I’ve always had a problem with definitions. That’s why I like having a non-specific degree. I feel non-specific myself in many ways. Okay, so I’m clearly a woman and a mother and a wife… But having been born in a tiny flat in Hull in Yorkshire, spent 8 years living in the black country in The West Midlands, and 33 years living in Devon, I’m not clearly a Northerner or a Southerner; I’m just British. Having parents from different areas of the country and different backgrounds means I don’t feel of any particular class. There are teachers, miners, farmers, shop-keepers in my family – and my father was adopted. So there’s a feeling I wasn’t born into anything in particular. Being environmentally conscious and concerned more about our individual actions on each other I feel I don’t have a particularly definable political belief. I am just more left than right wing. I know what it is like to not know where your next meal is coming from and be so skinny I was accused of being anorexic. I know what it is like to have so much food that it gets wasted. I know what it is like to belong and be surrounded by people, I know what it is like to feel like a lonely outsider. I’ve seen the diversity, and sometimes nasty attitudes, within big towns and cities and the apathy and unimaginativeness of small communities.

I don’t like elitism, snobbery, inverted snobbery. Divisions, winners, losers. Labels, badges, badges of success. Status symbols. I don’t like the bitterness that can come from a feeling of difference or unfairness.

I am currently studying twentieth century literature, and if I pass that, I will have a BA Hons, sometime next year. I am pleased to mark my achievements but even more pleased about what I have gained from them. The workings of other writers’ minds and the way critics perceive them are very interesting and useful to me.

I’m just Rachel that writes and learns and lives in Devon and who likes to drink red wine, worries a lot, and loves music. I watch crap on TV, I watch interesting programmes on TV. I listen to Vivaldi, I listen to Stevie Wonder, I listen to Jeff Buckley, Dolly Parton, Oasis, Bach, The Detroit Spinners, Queen, Nina Simone, Mozart. I play the flute and the piano badly, I love singing and the feeling it gives me in my chest; if I could, I would play electric guitar. I’ve always quite fancied playing the drums. Too far? Yes, I think so.
I like to make up stories for people to enjoy and hopefully to make them think. And I now like to take photos too. I hope I never stop learning stuff. Growing is fun.

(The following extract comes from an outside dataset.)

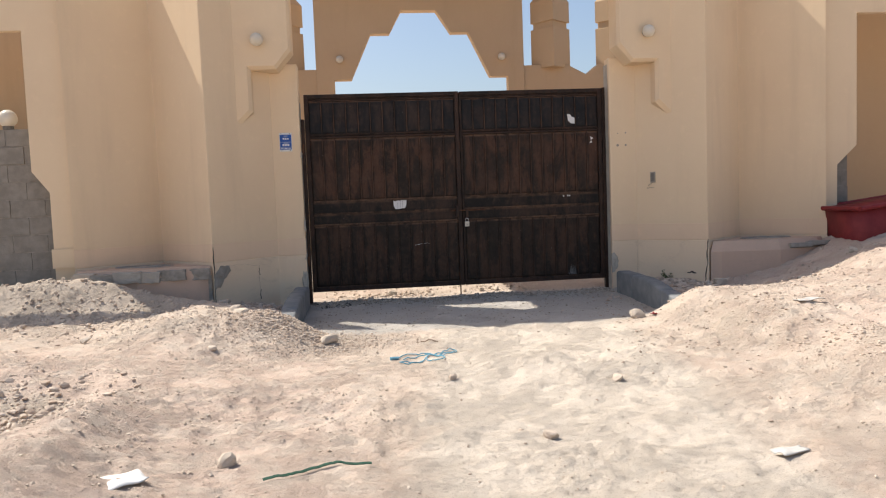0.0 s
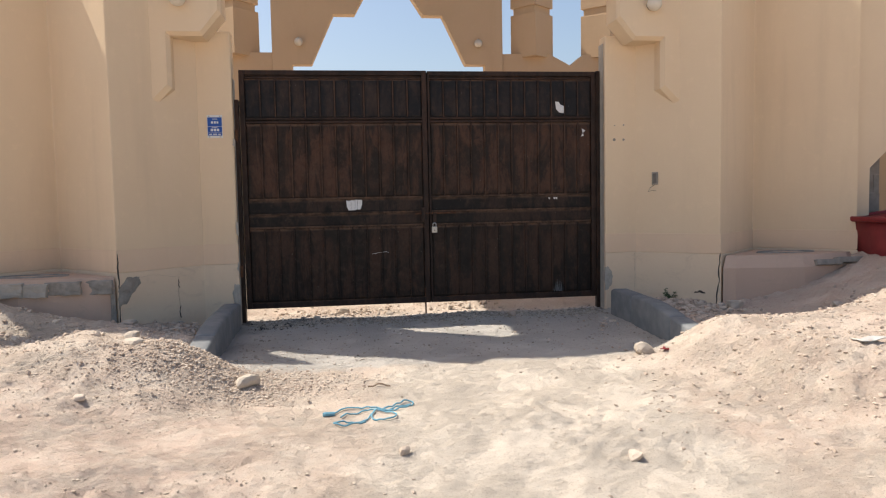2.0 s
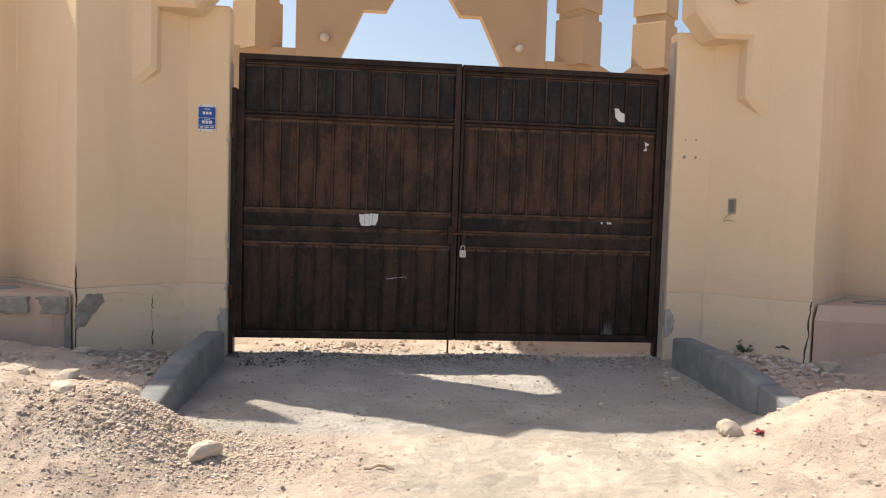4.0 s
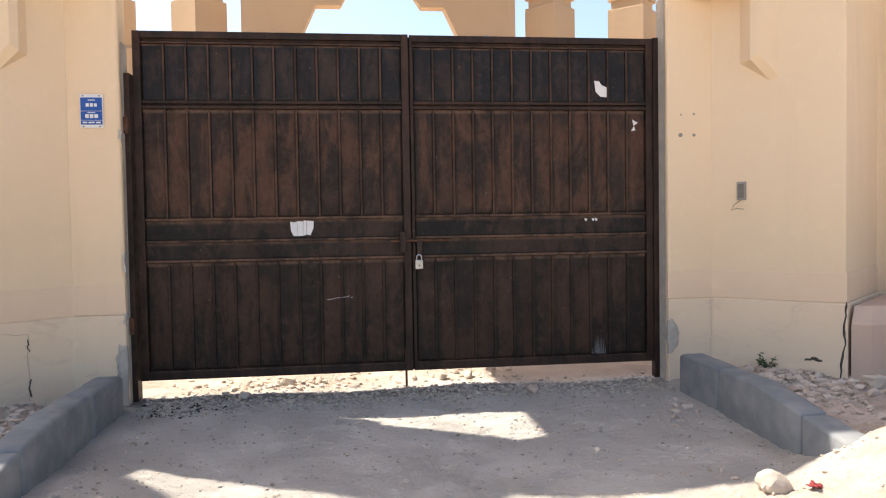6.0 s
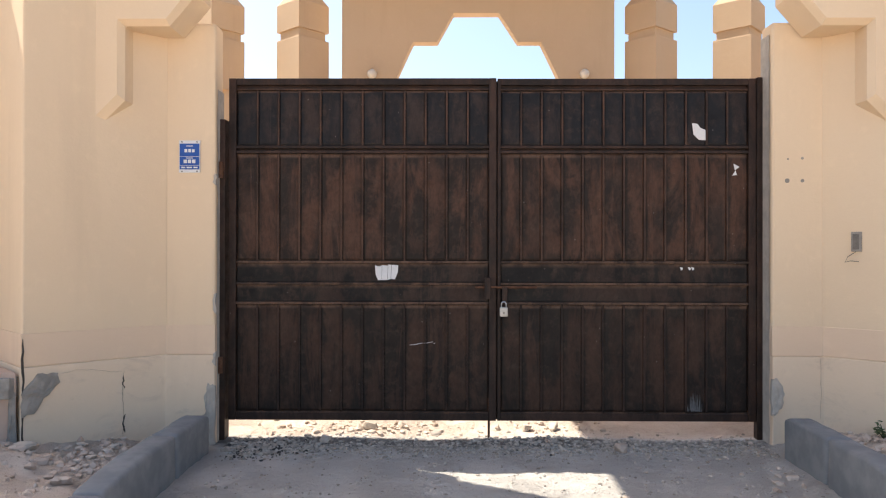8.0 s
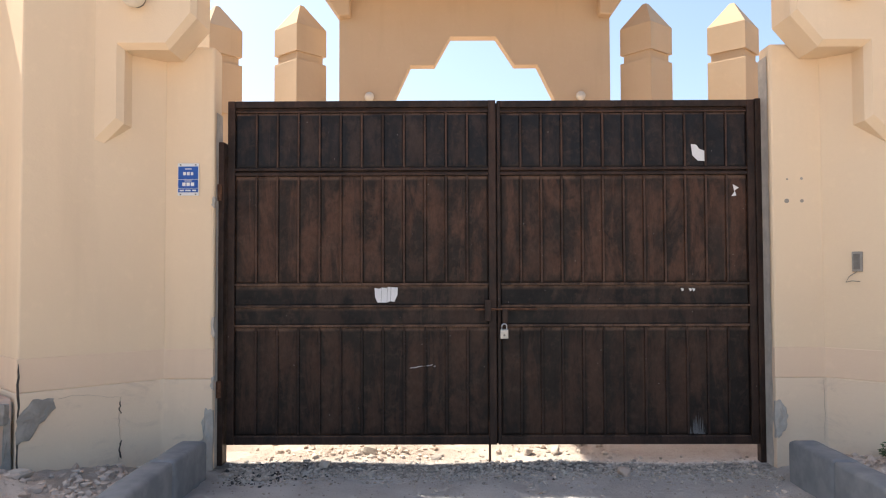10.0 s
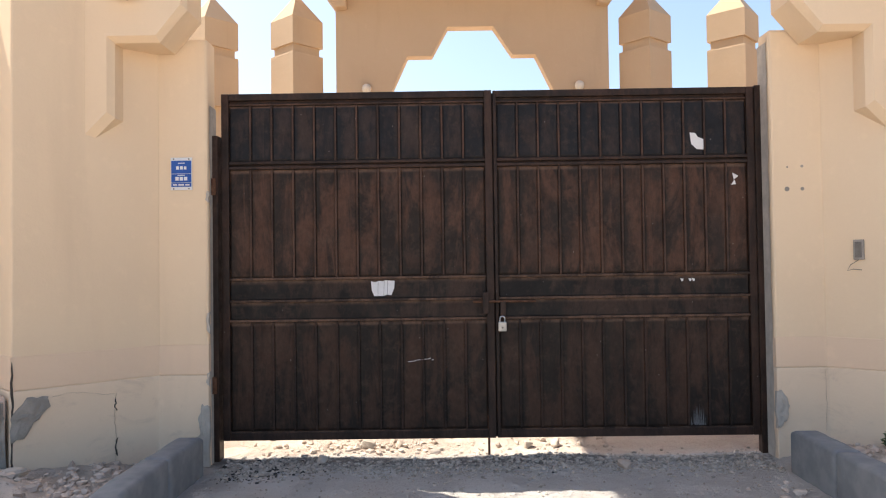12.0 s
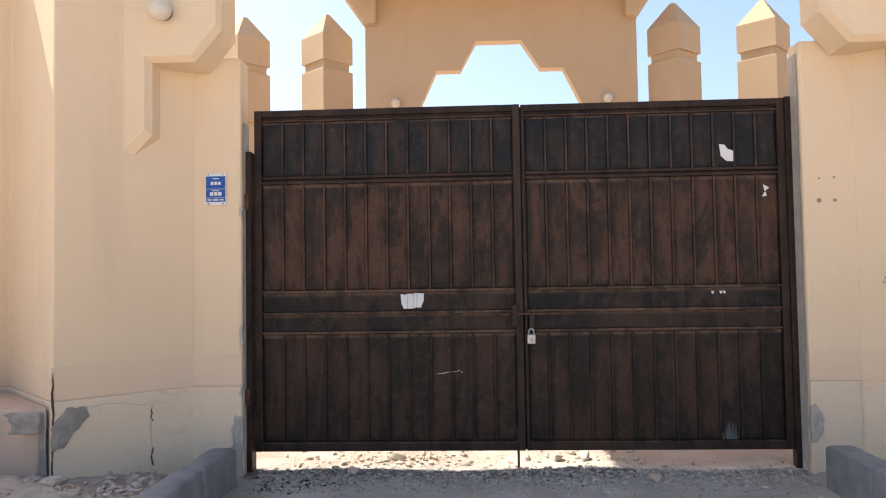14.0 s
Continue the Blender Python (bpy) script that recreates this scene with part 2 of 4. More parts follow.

Rachel Carter BA Yeah, whatever! 😉

3 Comments Post a comment
  1. Peter Spenser #

    You are, and have been since I started following your posts, too denigrating of yourself and your work. You are a wonderful writer, you obviously have fun with your photos, and now you have made a major accomplishment in your life, one that most people don’t. It’s not “Yeah, whatever!” It’s Rachel Carter, B.A. Be happy for yourself. We are happy for you.


  2. Huge congrats Rachel and enjoy Twentieth Century Lit. I loved it.


  3. What a huge accomplishment! You wear alot of hats and, you look good in all of them. And, you
    are setting such a good example for your children to follow.